All you have to do is study and work on your verse.
And if you make them longer than you'll be anything 'cept for worse.
(I'm really bored.)

1095164

Listen here, old man, while I lay down the Law,
My rappin' skillz leave everypony in awe.
Accuse me of processed meat, shall you?
I'm not the one who uses the word poo
To quote my fav. Rarity, "How uncouth"
You know I only speak the truth
If you scroll up, you'll find out
My rap was longer than yours, no doubt
Maybe you should read the Urban Dictionary
Cause your raps are so last century

(Also bored dl.dropbox.com/u/31471793/FiMFiction/Vinyl_Scratch_lolface.png )

I'm not even gonna try and rhyme my comment. >.< bravo on the one-shot it was very cute and a nice idea too. The rhymes were pretty solid throughout too.:yay:

the premise of this was extremely sick
and the speed I hoofed-up the fic was quick
for the characters I give you a tick, for it was a slick trick
to incorporate passion alongside verbal quips
and avoid making them both sound like dicks

but for the thing that really was sublime
is having the prose and the characters revolve around rhyme
and although, fairs fair, it's tricky to time
missing a beat here and there is hardly a crime
Zecora herself would say this was fine!

:pinkiehappy:

Flawless Dashstory, need i say more?
:trixieshiftright::heart::trollestia:
Ok the mortal kombat refernce was too awesome:rainbowkiss: not to do.

2465825

Glad you like it! o/

2465869Im glad to see a good zecora fic that dosent have to deal with zebra sence or big mac shipping

2582697

Yay!

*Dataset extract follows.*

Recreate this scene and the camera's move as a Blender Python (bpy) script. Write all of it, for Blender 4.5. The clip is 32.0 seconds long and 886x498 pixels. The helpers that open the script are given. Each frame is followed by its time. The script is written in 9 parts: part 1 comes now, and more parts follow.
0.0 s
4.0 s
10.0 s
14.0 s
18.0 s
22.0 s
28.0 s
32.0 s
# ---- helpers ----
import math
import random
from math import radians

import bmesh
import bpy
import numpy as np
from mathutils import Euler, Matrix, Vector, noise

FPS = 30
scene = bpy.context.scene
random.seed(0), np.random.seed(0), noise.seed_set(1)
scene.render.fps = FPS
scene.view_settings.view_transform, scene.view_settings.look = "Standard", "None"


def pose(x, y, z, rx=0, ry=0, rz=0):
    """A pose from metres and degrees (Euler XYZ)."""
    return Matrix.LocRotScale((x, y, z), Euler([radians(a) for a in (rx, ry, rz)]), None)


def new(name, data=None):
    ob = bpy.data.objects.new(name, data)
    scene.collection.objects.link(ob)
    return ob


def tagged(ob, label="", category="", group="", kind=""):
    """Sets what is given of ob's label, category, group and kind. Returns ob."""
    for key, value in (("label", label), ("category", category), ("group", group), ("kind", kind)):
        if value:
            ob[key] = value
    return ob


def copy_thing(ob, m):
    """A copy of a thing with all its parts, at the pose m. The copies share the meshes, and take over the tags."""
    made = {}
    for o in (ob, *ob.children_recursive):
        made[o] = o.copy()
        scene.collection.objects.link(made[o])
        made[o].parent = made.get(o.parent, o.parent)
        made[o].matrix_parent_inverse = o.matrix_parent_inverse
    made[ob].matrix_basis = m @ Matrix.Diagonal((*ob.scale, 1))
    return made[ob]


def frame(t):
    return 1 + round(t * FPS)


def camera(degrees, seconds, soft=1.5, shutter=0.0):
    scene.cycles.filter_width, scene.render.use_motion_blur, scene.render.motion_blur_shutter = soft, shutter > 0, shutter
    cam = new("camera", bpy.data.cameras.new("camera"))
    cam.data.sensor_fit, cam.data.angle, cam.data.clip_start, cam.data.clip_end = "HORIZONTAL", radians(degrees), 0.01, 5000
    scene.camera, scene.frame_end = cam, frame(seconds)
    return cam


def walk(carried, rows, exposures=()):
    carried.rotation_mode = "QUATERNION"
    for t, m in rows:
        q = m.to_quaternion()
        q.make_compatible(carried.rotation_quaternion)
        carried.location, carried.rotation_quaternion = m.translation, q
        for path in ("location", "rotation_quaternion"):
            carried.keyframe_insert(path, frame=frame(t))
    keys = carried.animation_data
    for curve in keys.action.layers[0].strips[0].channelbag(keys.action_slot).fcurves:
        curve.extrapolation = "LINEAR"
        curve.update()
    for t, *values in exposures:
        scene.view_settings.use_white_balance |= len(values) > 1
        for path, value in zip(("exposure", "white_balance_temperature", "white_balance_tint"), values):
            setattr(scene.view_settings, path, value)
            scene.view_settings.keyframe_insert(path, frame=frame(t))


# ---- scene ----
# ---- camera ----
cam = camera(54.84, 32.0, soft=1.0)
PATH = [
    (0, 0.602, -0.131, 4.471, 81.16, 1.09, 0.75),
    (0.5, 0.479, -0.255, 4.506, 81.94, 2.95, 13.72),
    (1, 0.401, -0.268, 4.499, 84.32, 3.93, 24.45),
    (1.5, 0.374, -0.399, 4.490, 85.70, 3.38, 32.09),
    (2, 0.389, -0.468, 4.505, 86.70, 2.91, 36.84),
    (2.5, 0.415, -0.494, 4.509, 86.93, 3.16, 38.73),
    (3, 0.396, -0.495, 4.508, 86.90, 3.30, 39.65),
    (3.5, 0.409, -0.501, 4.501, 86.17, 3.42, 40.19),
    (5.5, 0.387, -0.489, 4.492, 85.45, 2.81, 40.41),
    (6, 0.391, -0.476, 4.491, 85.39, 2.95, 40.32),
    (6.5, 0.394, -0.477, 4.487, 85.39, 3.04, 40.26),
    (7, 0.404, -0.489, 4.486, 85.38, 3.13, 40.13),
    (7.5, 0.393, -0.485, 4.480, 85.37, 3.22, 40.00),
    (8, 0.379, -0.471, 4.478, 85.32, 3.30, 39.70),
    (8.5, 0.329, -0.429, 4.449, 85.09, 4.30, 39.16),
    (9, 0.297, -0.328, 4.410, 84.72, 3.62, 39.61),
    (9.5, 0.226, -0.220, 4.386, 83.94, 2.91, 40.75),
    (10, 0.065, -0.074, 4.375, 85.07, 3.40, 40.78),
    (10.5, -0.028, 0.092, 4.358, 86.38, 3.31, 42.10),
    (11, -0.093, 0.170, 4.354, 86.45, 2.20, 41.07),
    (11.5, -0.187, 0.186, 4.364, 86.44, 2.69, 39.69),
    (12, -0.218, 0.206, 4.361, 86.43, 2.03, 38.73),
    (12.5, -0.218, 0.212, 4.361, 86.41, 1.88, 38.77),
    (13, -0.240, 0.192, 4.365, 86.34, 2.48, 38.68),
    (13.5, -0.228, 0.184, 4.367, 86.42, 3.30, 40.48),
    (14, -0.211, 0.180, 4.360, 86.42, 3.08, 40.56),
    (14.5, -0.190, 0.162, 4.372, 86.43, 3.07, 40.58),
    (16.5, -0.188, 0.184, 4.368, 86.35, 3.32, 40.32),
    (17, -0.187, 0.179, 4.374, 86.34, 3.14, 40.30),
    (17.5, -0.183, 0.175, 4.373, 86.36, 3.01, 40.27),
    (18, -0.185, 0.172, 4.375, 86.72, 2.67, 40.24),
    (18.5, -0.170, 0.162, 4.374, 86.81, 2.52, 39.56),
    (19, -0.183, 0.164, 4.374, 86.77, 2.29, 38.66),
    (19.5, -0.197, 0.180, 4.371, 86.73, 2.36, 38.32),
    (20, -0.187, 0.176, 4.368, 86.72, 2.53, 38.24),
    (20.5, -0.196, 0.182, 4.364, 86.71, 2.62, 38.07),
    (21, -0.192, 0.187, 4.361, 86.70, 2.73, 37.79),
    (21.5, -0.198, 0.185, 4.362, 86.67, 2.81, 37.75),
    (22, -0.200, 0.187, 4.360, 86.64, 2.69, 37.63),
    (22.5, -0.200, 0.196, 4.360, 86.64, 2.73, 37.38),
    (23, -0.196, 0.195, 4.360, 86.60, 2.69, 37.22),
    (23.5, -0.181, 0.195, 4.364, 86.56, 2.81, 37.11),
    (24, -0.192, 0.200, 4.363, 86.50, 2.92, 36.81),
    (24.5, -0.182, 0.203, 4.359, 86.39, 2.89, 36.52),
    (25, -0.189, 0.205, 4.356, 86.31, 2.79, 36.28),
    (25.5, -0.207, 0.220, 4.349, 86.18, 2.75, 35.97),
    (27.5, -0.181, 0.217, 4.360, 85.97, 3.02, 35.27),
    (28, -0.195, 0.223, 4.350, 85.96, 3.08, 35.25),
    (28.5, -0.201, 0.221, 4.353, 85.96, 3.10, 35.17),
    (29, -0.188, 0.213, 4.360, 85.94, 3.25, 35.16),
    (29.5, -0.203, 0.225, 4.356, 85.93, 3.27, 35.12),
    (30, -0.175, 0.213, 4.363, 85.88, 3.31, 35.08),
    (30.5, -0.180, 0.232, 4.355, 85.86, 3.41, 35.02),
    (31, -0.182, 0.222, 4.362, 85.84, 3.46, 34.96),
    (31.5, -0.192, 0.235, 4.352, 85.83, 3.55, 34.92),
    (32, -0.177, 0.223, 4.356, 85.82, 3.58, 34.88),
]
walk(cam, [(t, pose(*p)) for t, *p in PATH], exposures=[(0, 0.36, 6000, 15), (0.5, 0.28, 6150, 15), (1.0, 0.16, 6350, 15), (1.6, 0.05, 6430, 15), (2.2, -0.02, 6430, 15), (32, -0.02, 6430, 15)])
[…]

Thanks, glad you like it!

C,mon man, ur lines are too long,
but I have to admit, they are pretty strong,

and boggle the mind?
not for my kind,

but say what you will,
i,ll go for the kill.

so go ahead and say ur bit,
for i don't even give a shit

now I may be new,
but I ain't someone to screw

(no offence meant just trash talk :P)

4354353
A new reader here? Well isn't that gold!
I am quite surprised, it's 90 weeks old!

Boggling your mind, was not my intent
especially so, without your consent.

What is that I hear, do you wish to fight?
Then bring up your best, I'll still be allright.

In this game there is, no outcome but one
and that is because, I've already won!

You did read my story, but what was it like?
Did you want less rhyming, or maybe more Spike?

However I hope, it was a good read,
'Cause that would make me, a happy swede!

4354757

I wasn't complaining on your rhyme,
I would rather say they have a nice chime

and how about that,
for that my dear friend I also raise my Swedish hat.